I am sure the House will accept that the Minister wishes to be less precise than the noble Baroness would like her to be, although her spirit suggests that she might move a little towards what is proposed here.
I wish to say two things. I welcome these amendments. They show the care that we all have to take at the extension of ministerial power. Even the small difference between expediency and appropriateness is a big gulf when it comes to attitudes. Expediency is a subjective statement whereas appropriateness can properly be tested in an objective way. I welcome the changes that have taken place.
In the course of the debate it was suggested that other legislation was the same as this. I have looked at the other legislation—I am boring like that—and, having been a Minister, I know that people occasionally put before one a phrase which is perhaps ill advised. The other legislation is not the same—it is rather different. One of the things your Lordships’ House is here to do is to deal with tiny differences which, when they get on to the statute book, become serious. As I take more and more time to deal with questions of climate change and the like, I find that there are institutional barriers to things that are obviously sensible to do because, at some time at some place, no one looked at the wording properly to ensure it did not create circumstances which made decisions more difficult.

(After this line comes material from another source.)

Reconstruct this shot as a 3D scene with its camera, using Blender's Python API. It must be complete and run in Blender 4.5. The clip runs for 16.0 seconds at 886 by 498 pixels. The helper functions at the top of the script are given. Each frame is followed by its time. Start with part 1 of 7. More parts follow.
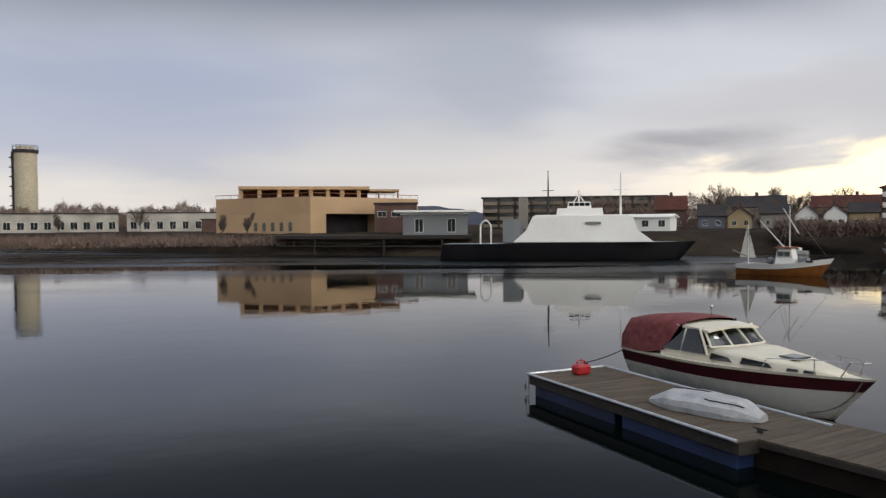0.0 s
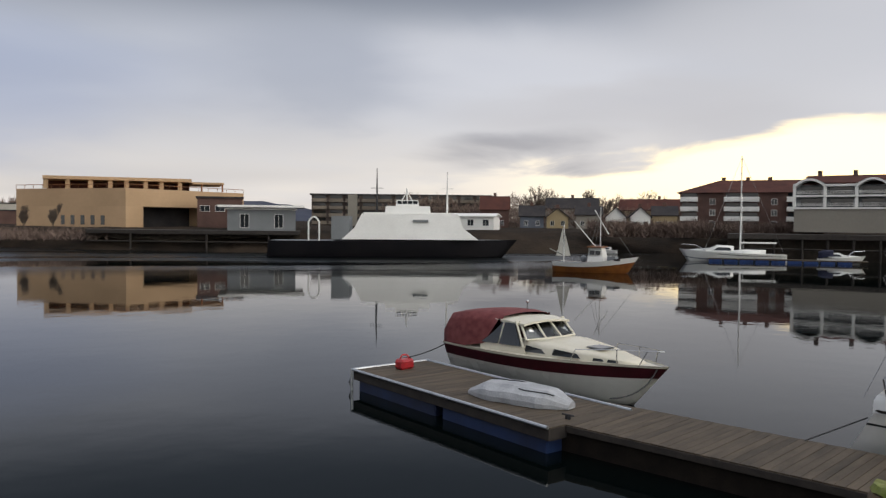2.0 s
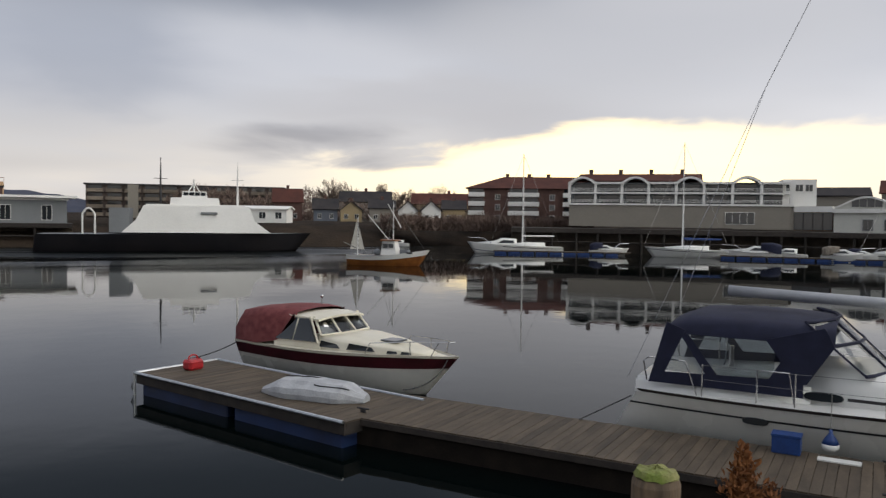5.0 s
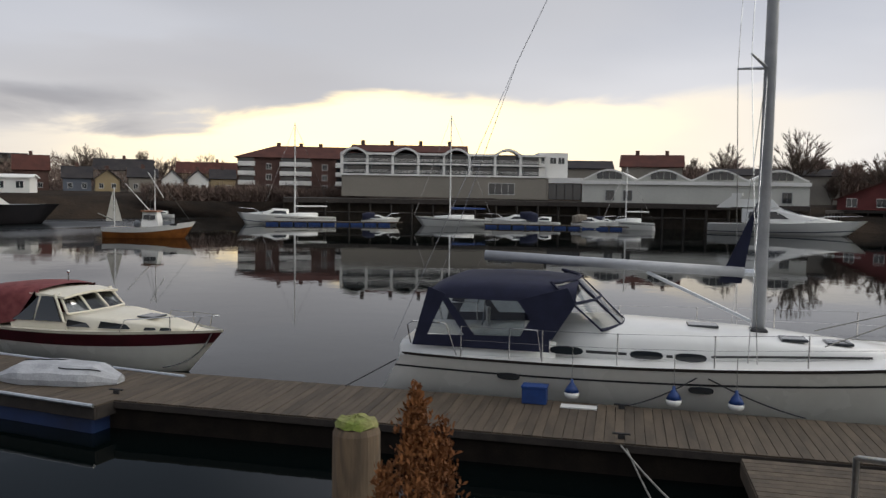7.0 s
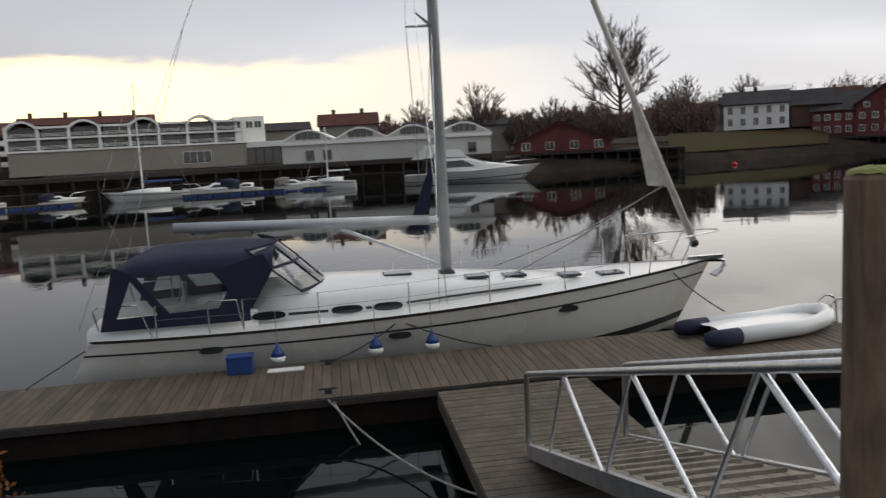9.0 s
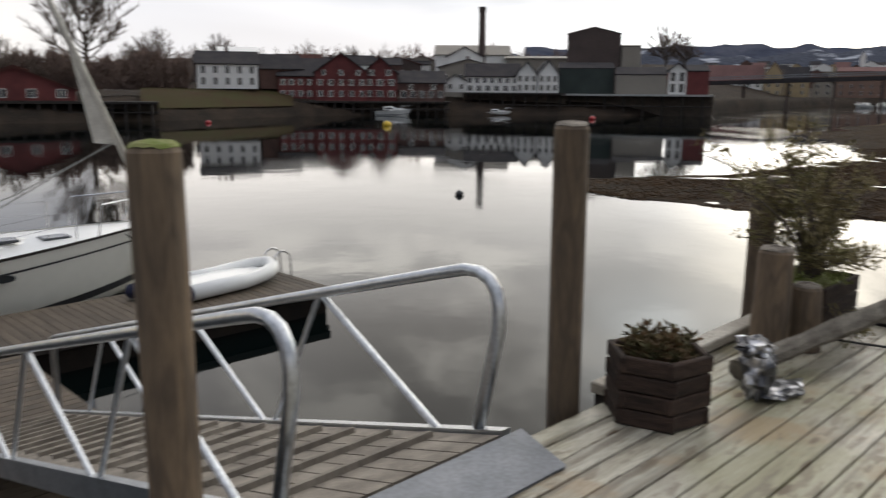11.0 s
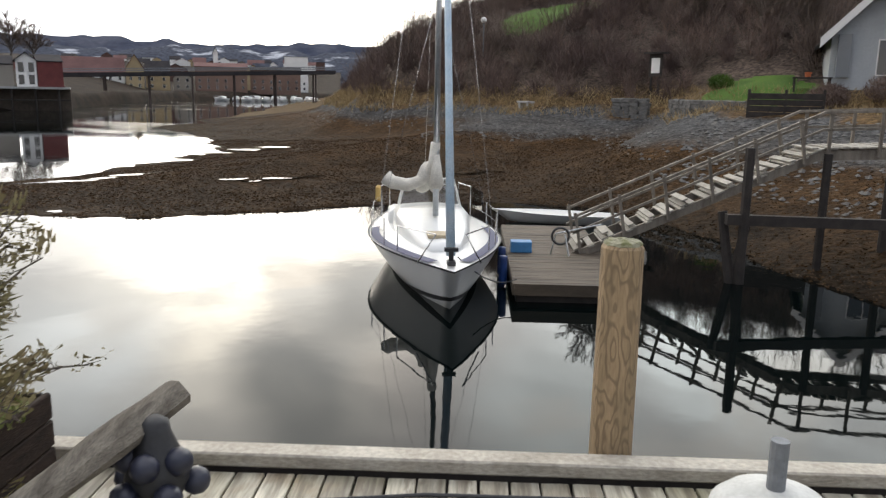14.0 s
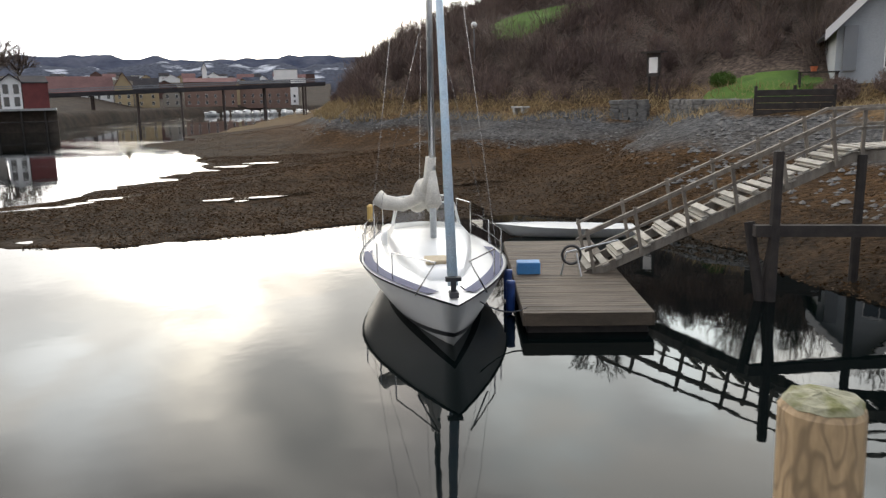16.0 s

As I said earlier, my thanks for the amendments will be accompanied by a warning that it is important to use this House in the way in which it has properly been used on this Bill. My noble friend may feel that a little more in the direction of the devolved Governments would be helpful. Certainly I would like to know more about their willingness to support the legislation as it is. That is the centrepiece of this disagreement and, as we have so few disagreements now, it would be nice to get rid of this one.